The hiPSC-derived corneal endothelial progenitor-like cell recovers the rabbit model of corneal endothelial dystrophy.

ABSTRACT

INTRODUCTION: Corneal endothelial dysfunction results in cornea opacity, damaging sightedness, and affecting quality of life. A corneal transplant is the current effective intervention. Due to the scarcity of donated cornea, such an unmet medical need requires a novel therapeutic modality. OBJECTIVES: Customizing patients' corneal endothelial progenitor cells with proliferative activity and lineage restriction properties shall offer sufficient therapeutic cells for corneal endothelial dystrophy. METHODS: The customized induced human corneal endothelial progenitor-like cell (iHCEPLC) was obtained through cell fate conversions starting from PBMC (peripheral blood mononuclear cell), hiPSC (human induced pluripotent stem cell), and hNCC (human neural crest cell), while it finally reached the iHCEPLC state via a series of induction. Several molecular diagnoses were applied to depict its progenitor state, including RNAseq, FlowCytometer, immunostainings, and rtPCR. Significantly, it can be induced to gain differentiation maturity through contact inhibition. In addition, a BAK-mediated rabbit model of corneal endothelial dystrophy was established in the present study to test the therapeutic effectiveness of the iHCEPLC. RESULTS: After inducing cell fate conversion, the specific HCEC markers were detected by rtPCR and immunostaining in iHCEPLC. Further, RNAseq was applied to distinguish its progenitor-like cell fate from primary human corneal endothelial cells (HECE).
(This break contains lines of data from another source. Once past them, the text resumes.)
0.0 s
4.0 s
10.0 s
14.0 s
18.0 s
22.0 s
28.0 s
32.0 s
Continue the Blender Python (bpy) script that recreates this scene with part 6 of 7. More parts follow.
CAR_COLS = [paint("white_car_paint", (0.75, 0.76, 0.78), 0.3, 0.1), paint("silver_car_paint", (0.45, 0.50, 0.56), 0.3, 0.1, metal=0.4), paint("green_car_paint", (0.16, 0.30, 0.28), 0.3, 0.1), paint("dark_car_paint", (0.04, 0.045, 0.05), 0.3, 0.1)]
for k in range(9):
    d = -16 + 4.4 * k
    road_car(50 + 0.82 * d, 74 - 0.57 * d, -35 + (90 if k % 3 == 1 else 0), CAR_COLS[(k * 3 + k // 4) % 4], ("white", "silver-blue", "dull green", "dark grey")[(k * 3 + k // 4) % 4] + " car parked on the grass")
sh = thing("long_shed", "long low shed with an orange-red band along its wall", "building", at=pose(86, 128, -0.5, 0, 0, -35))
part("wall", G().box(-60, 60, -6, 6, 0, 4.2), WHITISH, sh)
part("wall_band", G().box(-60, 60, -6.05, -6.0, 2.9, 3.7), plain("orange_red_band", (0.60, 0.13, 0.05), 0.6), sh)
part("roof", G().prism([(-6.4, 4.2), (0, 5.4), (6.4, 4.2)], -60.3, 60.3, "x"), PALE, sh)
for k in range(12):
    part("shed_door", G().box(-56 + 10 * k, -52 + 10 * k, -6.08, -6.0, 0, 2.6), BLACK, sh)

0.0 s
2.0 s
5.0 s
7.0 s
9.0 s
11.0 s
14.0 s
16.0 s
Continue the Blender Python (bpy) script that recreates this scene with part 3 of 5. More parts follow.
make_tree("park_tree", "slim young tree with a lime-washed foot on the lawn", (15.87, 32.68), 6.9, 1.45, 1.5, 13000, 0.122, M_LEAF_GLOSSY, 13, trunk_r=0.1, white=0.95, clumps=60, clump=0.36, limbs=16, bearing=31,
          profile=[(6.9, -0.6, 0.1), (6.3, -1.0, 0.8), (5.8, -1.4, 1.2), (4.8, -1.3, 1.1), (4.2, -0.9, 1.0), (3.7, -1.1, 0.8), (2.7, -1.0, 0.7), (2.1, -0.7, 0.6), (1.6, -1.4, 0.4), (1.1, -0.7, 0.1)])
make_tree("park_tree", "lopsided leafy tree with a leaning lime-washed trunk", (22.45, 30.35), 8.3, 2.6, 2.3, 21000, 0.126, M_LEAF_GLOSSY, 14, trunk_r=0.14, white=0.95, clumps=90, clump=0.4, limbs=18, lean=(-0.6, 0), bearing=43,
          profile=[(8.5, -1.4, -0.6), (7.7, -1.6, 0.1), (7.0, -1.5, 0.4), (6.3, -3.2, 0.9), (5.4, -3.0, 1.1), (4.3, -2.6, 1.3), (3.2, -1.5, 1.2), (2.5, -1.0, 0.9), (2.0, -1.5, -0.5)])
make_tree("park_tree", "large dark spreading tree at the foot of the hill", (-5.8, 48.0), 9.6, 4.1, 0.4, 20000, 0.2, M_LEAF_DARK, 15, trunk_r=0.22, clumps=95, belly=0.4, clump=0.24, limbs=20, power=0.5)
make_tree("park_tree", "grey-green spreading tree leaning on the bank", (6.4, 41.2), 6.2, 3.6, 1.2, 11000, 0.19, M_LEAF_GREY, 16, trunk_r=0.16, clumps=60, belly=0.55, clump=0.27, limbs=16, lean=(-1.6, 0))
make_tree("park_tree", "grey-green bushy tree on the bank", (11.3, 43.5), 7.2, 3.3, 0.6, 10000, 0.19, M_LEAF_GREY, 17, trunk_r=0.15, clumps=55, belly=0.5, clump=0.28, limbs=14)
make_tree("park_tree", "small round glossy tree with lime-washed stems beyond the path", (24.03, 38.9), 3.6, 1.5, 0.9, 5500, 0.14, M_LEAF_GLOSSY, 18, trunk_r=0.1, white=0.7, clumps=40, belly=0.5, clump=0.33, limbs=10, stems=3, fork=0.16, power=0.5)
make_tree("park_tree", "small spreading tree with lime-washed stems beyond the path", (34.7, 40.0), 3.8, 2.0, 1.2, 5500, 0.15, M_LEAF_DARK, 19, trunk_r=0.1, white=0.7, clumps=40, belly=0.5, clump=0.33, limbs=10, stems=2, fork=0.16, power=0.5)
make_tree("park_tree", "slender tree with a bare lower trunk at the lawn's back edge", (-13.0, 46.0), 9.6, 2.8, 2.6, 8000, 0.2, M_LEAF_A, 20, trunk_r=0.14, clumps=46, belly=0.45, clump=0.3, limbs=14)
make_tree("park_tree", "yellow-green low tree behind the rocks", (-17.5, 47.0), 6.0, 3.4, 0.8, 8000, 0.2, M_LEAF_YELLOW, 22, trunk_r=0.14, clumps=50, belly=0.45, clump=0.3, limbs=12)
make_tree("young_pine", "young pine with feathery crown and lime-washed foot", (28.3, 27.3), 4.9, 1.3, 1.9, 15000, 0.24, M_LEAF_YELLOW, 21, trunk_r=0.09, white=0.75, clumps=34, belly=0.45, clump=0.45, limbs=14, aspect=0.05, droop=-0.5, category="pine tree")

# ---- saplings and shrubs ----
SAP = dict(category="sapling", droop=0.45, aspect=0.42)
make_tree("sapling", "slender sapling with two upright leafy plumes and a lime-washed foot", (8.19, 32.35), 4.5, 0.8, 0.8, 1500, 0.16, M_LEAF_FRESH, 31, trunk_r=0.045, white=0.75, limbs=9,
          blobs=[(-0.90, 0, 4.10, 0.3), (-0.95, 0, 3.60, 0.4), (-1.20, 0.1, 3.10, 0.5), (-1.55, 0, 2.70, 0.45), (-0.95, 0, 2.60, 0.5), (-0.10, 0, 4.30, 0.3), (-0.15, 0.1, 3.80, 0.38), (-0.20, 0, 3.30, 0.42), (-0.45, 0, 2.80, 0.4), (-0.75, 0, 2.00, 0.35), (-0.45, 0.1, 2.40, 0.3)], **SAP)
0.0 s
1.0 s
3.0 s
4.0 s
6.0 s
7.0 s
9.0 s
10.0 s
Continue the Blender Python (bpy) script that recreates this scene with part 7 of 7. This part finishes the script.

FlowCytometry profiled the heterogeneity subpopulation, consistently displaying a subtle difference from primary HCEC. A terminal differentiation can be induced in iHCEPLC, addressing its progenitor-like fate. iHCEPLC can restore the BAK-based rabbit model of corneal endothelial dystrophy. Immunohistochemistry verified that such acuity restoration of the BAK-treated cornea is due to the introduced iHCEPLC, and such therapeutic effectiveness is observed in the long term. CONCLUSION: Here, we demonstrated that customized iHCEPLC has long-term therapeutic efficacy. As a progenitor cell, our iHCEPLC has a restricted cell lineage nature and can proliferate in vitro, supporting sufficient therapeutic candidate cells. Due to the immune-privileged nature of the cornea, our iHCEPLC proves the principle of therapeutical feasibility in both autogenic and allogeneic modalities.